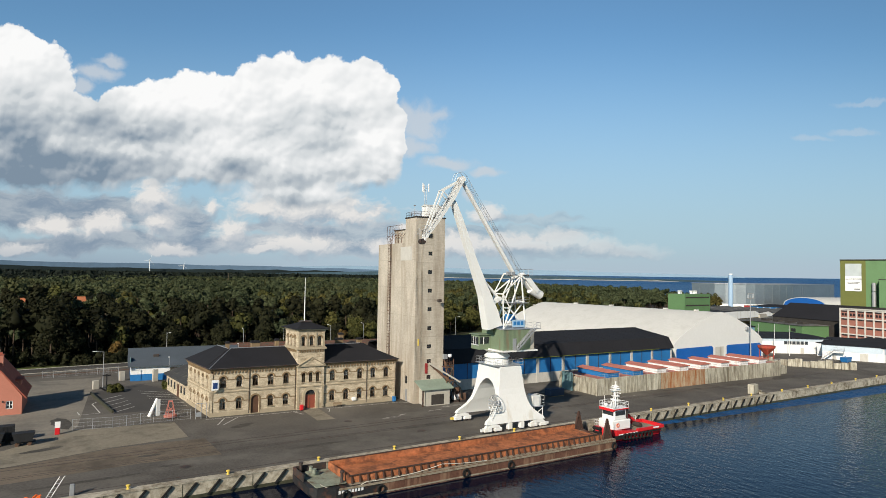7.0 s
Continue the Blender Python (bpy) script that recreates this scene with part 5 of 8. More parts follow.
railing("deck_railing", crane, [tuple(cr(46.2, JY - 1.9, 22.42)), tuple(cr(50.8, JY - 1.9, 22.42)), tuple(cr(50.8, JY + 1.9, 22.42))], 1.0, M["grey_steel"])
part("motor", bevel(boxes((1.6, 2.9, -1.6, 0.1, 19.0, 20.2)), 0.1), M["blue_sheet"], crane, "blue winch motor")
for dy in (-0.9, 0.9):
    part("rocker", girder([(cr(49.0, JY + dy, 27.2), 0.7), (cr(50.9, JY + dy, 27.2), 1.1), (cr(53.6, JY + dy, 24.4), 0.9)], 0.3), M["crane_white"], crane)
part("counterweight", rod(bmesh.new(), cr(52.4, JY, 24.9), cr(54.9, JY, 23.7), 0.85, n=22), M["crane_white"], crane, "white cylindrical counterweight")
part("rocker_plate", girder([(cr(50.2, JY, 27.7), 0.7), (cr(52.0, JY, 25.9), 1.3), (cr(53.2, JY, 24.6), 1.2)], 1.2), M["crane_white"], crane)
railing("rocker_rail", crane, [tuple(cr(49.8, JY - 1.6, 27.6)), tuple(cr(51.8, JY - 1.6, 27.6)), tuple(cr(51.8, JY + 1.4, 27.6)), tuple(cr(49.8, JY + 1.4, 27.6))], 1.0, M["grey_steel"])
part("rocker_deck", boxes((cr(49.8, 0, 0).x, cr(51.8, 0, 0).x, cr(0, JY - 1.6, 0).y, cr(0, JY + 1.4, 0).y, 27.5, 27.6)), M["grey_steel"], crane)
part("lamp_mast", rods(0.05, (cr(46.6, JY - 1.7, 22.4), cr(46.6, JY - 1.7, 27.5)), (cr(46.1, JY - 1.7, 27.4), cr(47.1, JY - 1.7, 27.4)), n=5), M["iron_dark"], crane)
for x in (45.7, 46.7):
    part("work_lamp", bevel(boxes((cr(x, 0, 0).x, cr(x, 0, 0).x + 0.8, cr(0, JY - 2.0, 0).y, cr(0, JY - 1.6, 0).y, 27.4, 28.1)), 0.05), M["grey_steel"], crane, "boxy work lamp")

# ---------------------------------------------------------------- the barge
barge = thing("deck_barge", on_quay(31.6, -6.7, WATER), "long rusty cargo barge with a red-brown deck, moored at the quay", "barge")
BL, BW = 27.0, 4.1
bm = bmesh.new()
rings = []
for x, half, top, bot in ((-27.2, 3.2, 2.05, 1.3), (-26.4, 3.7, 2.0, 0.5), (-24.0, BW, 1.85, -0.5), (-17.5, BW, 1.75, -0.8), (22.5, BW, 1.7, -0.8), (BL, BW, 1.75, -0.6)):
    rings.append([bm.verts.new(p) for p in ((x, -half, top), (x, half, top), (x, half, bot), (x, half * 0.8, bot - 0.25), (x, -half * 0.8, bot - 0.25), (x, -half, bot))])
bow = bmesh.new()


def plated(target, rows, caps):
    rows = [[target.verts.new(v) for v in row] for row in rows]
    for a, b in zip(rows, rows[1:]):
        for k in range(6):
            target.faces.new((a[k], a[(k + 1) % 6], b[(k + 1) % 6], b[k]))
    for c in caps:
        target.faces.new(rows[c])
    bmesh.ops.recalc_face_normals(target, faces=target.faces[:])


shape = [[v.co.copy() for v in row] for row in rings]
bm.free()
bm = bmesh.new()
plated(bow, shape[:4], (0, -1))
plated(bm, shape[3:], (0, -1))
part("hull", bm, M["barge_side"], barge, "scraped rust-brown steel hull")
part("bow", bow, M["hull_black"], barge, "black-painted rounded bow")
part("rubbing_strake", boxes((-23.5, 26.8, -BW - 0.14, -BW, 1.42, 1.68), (-23.5, 26.8, -BW - 0.1, -BW, 0.18, 0.36)), M["barge_deck_grey"], barge, "pale worn rubbing strake")
part("side_deck", boxes((-22.0, 26.9, -BW + 0.02, -BW + 0.85, 1.74, 1.82), (-22.0, 26.9, BW - 0.85, BW - 0.02, 1.74, 1.82)), M["barge_deck_grey"], barge)
hold = part("hold_deck", boxes((-21.9, 24.4, -3.1, 3.1, 1.76, 2.25)), M["rust"], barge, "bright rust-red cargo deck")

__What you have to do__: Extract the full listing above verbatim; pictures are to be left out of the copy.

__Exercise result__:
7.0 s
Continue the Blender Python (bpy) script that recreates this scene with part 5 of 8. More parts follow.
railing("deck_railing", crane, [tuple(cr(46.2, JY - 1.9, 22.42)), tuple(cr(50.8, JY - 1.9, 22.42)), tuple(cr(50.8, JY + 1.9, 22.42))], 1.0, M["grey_steel"])
part("motor", bevel(boxes((1.6, 2.9, -1.6, 0.1, 19.0, 20.2)), 0.1), M["blue_sheet"], crane, "blue winch motor")
for dy in (-0.9, 0.9):
    part("rocker", girder([(cr(49.0, JY + dy, 27.2), 0.7), (cr(50.9, JY + dy, 27.2), 1.1), (cr(53.6, JY + dy, 24.4), 0.9)], 0.3), M["crane_white"], crane)
part("counterweight", rod(bmesh.new(), cr(52.4, JY, 24.9), cr(54.9, JY, 23.7), 0.85, n=22), M["crane_white"], crane, "white cylindrical counterweight")
part("rocker_plate", girder([(cr(50.2, JY, 27.7), 0.7), (cr(52.0, JY, 25.9), 1.3), (cr(53.2, JY, 24.6), 1.2)], 1.2), M["crane_white"], crane)
railing("rocker_rail", crane, [tuple(cr(49.8, JY - 1.6, 27.6)), tuple(cr(51.8, JY - 1.6, 27.6)), tuple(cr(51.8, JY + 1.4, 27.6)), tuple(cr(49.8, JY + 1.4, 27.6))], 1.0, M["grey_steel"])
part("rocker_deck", boxes((cr(49.8, 0, 0).x, cr(51.8, 0, 0).x, cr(0, JY - 1.6, 0).y, cr(0, JY + 1.4, 0).y, 27.5, 27.6)), M["grey_steel"], crane)
part("lamp_mast", rods(0.05, (cr(46.6, JY - 1.7, 22.4), cr(46.6, JY - 1.7, 27.5)), (cr(46.1, JY - 1.7, 27.4), cr(47.1, JY - 1.7, 27.4)), n=5), M["iron_dark"], crane)
for x in (45.7, 46.7):
    part("work_lamp", bevel(boxes((cr(x, 0, 0).x, cr(x, 0, 0).x + 0.8, cr(0, JY - 2.0, 0).y, cr(0, JY - 1.6, 0).y, 27.4, 28.1)), 0.05), M["grey_steel"], crane, "boxy work lamp")

# ---------------------------------------------------------------- the barge
barge = thing("deck_barge", on_quay(31.6, -6.7, WATER), "long rusty cargo barge with a red-brown deck, moored at the quay", "barge")
BL, BW = 27.0, 4.1
bm = bmesh.new()
rings = []
for x, half, top, bot in ((-27.2, 3.2, 2.05, 1.3), (-26.4, 3.7, 2.0, 0.5), (-24.0, BW, 1.85, -0.5), (-17.5, BW, 1.75, -0.8), (22.5, BW, 1.7, -0.8), (BL, BW, 1.75, -0.6)):
    rings.append([bm.verts.new(p) for p in ((x, -half, top), (x, half, top), (x, half, bot), (x, half * 0.8, bot - 0.25), (x, -half * 0.8, bot - 0.25), (x, -half, bot))])
bow = bmesh.new()


def plated(target, rows, caps):
    rows = [[target.verts.new(v) for v in row] for row in rows]
    for a, b in zip(rows, rows[1:]):
        for k in range(6):
            target.faces.new((a[k], a[(k + 1) % 6], b[(k + 1) % 6], b[k]))
    for c in caps:
        target.faces.new(rows[c])
    bmesh.ops.recalc_face_normals(target, faces=target.faces[:])


shape = [[v.co.copy() for v in row] for row in rings]
bm.free()
bm = bmesh.new()
plated(bow, shape[:4], (0, -1))
plated(bm, shape[3:], (0, -1))
part("hull", bm, M["barge_side"], barge, "scraped rust-brown steel hull")
part("bow", bow, M["hull_black"], barge, "black-painted rounded bow")
part("rubbing_strake", boxes((-23.5, 26.8, -BW - 0.14, -BW, 1.42, 1.68), (-23.5, 26.8, -BW - 0.1, -BW, 0.18, 0.36)), M["barge_deck_grey"], barge, "pale worn rubbing strake")
part("side_deck", boxes((-22.0, 26.9, -BW + 0.02, -BW + 0.85, 1.74, 1.82), (-22.0, 26.9, BW - 0.85, BW - 0.02, 1.74, 1.82)), M["barge_deck_grey"], barge)
hold = part("hold_deck", boxes((-21.9, 24.4, -3.1, 3.1, 1.76, 2.25)), M["rust"], barge, "bright rust-red cargo deck")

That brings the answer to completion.